Stepping to the lonely beat of a single drum, members of the Estero High School Marching Band perfect their synchronized movements during an evening practice on a retrofitted parking lot.
They’re holding thousands of dollars in instruments. They face thousands in further costs before there’s another chance for the state title. While working on hard, black pavement in the shadow of an empty football field, it’s not just music they focus on. It’s also their sales pitches. They are hot and they are frustrated: Football players don’t sell HoneyBaked Hams.

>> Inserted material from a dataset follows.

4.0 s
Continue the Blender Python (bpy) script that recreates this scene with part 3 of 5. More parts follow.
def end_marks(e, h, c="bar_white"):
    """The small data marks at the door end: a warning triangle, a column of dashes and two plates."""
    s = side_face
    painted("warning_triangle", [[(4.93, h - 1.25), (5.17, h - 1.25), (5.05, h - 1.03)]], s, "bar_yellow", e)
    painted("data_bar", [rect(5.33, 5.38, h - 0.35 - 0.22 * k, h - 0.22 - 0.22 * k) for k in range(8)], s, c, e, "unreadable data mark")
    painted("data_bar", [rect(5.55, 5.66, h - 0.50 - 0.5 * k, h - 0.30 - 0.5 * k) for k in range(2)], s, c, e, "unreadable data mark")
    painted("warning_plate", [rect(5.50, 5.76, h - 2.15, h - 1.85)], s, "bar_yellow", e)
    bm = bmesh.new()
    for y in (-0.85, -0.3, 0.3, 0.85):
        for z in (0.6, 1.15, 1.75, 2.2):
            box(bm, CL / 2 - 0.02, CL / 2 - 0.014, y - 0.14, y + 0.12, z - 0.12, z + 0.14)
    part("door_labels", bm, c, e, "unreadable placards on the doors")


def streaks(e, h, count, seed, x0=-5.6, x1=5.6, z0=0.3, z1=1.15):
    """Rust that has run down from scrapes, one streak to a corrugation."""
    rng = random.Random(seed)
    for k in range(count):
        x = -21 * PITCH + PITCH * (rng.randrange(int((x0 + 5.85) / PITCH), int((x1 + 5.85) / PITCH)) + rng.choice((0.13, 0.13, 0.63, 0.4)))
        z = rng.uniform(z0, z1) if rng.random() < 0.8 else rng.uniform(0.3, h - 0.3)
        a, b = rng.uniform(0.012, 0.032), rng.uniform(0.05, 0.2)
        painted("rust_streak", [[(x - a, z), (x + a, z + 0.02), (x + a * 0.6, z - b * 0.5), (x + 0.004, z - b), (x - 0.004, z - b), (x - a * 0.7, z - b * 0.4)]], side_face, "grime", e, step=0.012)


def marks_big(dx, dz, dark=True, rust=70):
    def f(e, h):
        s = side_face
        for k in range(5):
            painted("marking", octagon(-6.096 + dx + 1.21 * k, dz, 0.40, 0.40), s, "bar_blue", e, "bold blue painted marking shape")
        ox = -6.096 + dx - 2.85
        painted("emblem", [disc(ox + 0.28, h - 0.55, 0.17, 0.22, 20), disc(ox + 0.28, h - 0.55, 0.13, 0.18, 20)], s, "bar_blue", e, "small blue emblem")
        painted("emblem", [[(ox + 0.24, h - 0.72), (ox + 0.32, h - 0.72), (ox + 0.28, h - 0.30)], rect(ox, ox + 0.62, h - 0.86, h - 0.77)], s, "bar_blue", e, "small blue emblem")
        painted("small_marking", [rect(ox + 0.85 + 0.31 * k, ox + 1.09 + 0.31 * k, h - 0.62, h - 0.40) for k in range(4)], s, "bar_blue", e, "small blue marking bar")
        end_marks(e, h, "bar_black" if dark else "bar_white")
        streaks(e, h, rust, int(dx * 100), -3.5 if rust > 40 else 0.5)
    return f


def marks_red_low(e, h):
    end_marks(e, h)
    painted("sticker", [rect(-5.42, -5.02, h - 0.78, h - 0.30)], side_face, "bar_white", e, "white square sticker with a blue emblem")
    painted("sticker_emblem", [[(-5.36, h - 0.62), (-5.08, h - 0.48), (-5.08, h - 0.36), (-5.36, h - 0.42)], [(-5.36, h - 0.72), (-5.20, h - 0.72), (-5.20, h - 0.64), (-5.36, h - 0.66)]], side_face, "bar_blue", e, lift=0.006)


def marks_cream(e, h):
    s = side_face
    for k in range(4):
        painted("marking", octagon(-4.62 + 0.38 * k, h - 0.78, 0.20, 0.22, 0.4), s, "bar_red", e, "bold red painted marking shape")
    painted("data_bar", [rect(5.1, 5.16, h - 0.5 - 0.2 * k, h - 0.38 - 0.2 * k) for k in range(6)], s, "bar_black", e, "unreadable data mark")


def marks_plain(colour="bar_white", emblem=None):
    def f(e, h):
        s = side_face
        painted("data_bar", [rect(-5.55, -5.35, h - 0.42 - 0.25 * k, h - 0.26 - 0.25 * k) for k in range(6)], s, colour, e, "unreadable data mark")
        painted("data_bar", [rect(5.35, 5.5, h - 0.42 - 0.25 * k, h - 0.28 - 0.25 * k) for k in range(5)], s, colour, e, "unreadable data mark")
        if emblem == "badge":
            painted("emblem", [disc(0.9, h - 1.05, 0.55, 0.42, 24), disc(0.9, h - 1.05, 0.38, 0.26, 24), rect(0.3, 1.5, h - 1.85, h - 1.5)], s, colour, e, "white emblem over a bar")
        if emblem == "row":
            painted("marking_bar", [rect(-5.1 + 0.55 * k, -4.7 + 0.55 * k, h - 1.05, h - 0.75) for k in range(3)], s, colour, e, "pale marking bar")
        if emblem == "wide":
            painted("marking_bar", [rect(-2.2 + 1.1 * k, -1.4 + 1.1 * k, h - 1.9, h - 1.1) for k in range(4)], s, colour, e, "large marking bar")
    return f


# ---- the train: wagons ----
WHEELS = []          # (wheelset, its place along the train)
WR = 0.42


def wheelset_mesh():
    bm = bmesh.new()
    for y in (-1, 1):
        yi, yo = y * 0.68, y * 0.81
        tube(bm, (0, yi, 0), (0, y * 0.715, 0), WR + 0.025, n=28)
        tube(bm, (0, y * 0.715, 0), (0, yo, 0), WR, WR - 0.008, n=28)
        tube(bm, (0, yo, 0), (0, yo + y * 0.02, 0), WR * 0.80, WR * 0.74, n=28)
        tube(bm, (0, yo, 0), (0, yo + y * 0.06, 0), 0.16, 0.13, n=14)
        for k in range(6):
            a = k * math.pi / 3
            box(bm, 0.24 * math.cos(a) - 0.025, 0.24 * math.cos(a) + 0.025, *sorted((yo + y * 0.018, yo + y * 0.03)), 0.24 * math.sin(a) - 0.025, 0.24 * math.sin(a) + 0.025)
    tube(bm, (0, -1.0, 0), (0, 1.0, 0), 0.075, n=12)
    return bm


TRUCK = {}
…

Thankfully, said senior flute player Kelsey Thompson, 17, band members no longer have to stripe chalk lines on the lot before practice, as they have in the past. They were painted on last year.
But when it comes to footing the bill to follow their passion, there isn’t a level playing field.

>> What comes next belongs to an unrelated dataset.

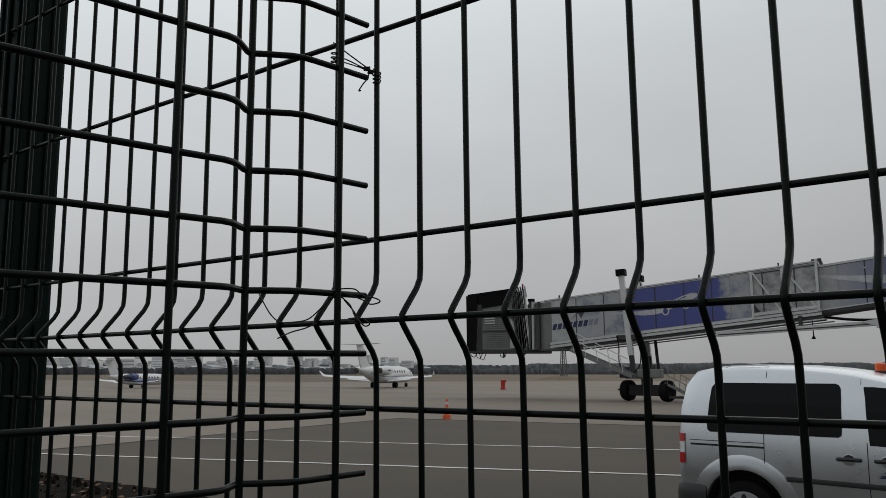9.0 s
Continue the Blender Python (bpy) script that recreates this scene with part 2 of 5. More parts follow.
POSTER_A = picture_mat("blue_sky_print_a", (0.060, 0.073, 0.255), 18.6, 20.8, False, (12.3, 16.0))
POSTER_B = picture_mat("blue_sky_print_b", (0.064, 0.078, 0.275), 4.4, 6.9, False)
POSTER_C = picture_mat("cloud_print", (0.10, 0.12, 0.24), -0.6, 2.0, True)


# ---- mesh helpers ----
def mesh_of(bm, material, smooth=False):
    bmesh.ops.recalc_face_normals(bm, faces=bm.faces)
    me = bpy.data.meshes.new("mesh")
    bm.to_mesh(me)
    bm.free()
    me.materials.append(material)
    if smooth:
        me.polygons.foreach_set("use_smooth", [True] * len(me.polygons))
        me.set_sharp_from_angle(angle=radians(38))
    return me


def part(name, bm, material, parent, label="", smooth=False):
    me = bm if isinstance(bm, bpy.types.Mesh) else mesh_of(bm, material, smooth)
    me.name = name
    ob = new(name, me)
    ob.parent = parent
    if label:
        tagged(ob, label)
    return ob


def thing(name, m, label, category, group="", kind=""):
    ob = new(name)
    ob.matrix_world = m
    return tagged(ob, label, category, group, kind)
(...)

The band takes to the field for practice once a week. They spend as much time fundraising. Unlike the 35-player football team and their five coaches, according to Estero Band Director Mark Gurnow, everything isn’t paid for by the school district.
The 24-year-old University of Alabama graduate has a welcome message for those wishing to join the band he’s guided to state competition last season: Get to work — raising money.
Band members must first pay a $150 fee, the maximum allowed by the school district, Gurnow said.
The price tag. Band costs.
Annual game transport: $6,200
Trip to state competition: $3,500 plus hotel
One sousaphone: $6,500
Band must raise per year: $46,000
But that doesn’t begin to cover the expenses, which Gurnow turns to band boosters to make up the difference. Last year, said Gurnow, the boosters shelled out $46,000.
“And we’re a smaller band program,” he said.
The band pays for weekly dry cleaning of its 75 uniforms. It pays for its own coaches. It pays transportation to and from competitions. It pays for hotel stays, all its meals, all its instruments and instrument repairs. Last year, Gurnow said, the band spent $6,500 on a sousaphone.
Kelsey’s mom, Pam Thompson, understands. She’s a band director, too. She teaches middle school students at Saint Michael’s Lutheran Church and School.
“It’s not been the most lucrative profession,” Thompson said, “but it has certainly been one of the most rewarding one can choose.”
Thompson has fielded all four of her children in a marching band. Kelsey’s two older brothers both did it, one is now his mother’s teacher’s aide. Kelsey’s younger sister, Hailey, is also doing it. She plays percussion.
“The things they learn ... are just lifelong skills,” Thompson said. “It’s one of the healthiest things that kids can do.”
And for that reason, Thompson would never get in their way.
In a single-income household, Kelsey said, “It’s hard. We really don’t have extra money.”
As a result, she spends her summer and Christmas break working. Hailey’s not old enough yet, but both of them show up for the band’s many fundraisers. They sell concessions at Germain Arena, they hold a spaghetti dinner, they sell hams and hold auctions.
Thompson said the ancillary costs of being in the marching band are hurtful, too.
Before Kelsey could drive, there were many gas-guzzling trips to the school for pickup. There are expensive meals at Coconut Point mall or while they are on the road for competitions.
It adds up, Thompson said.
Her heart “turned flip flops” when the girls started talking about a band trip to New York last year.
“They did a lot of fundraising,” Thompson said. “Bless their hearts.”
“The schools just can’t support and aren’t supporting programs like they used to,” Thompson said. “There’s just not enough money in the school budgets to go around. Especially when you have a program like Estero’s that’s gone from absolutely nothing to near state champions.”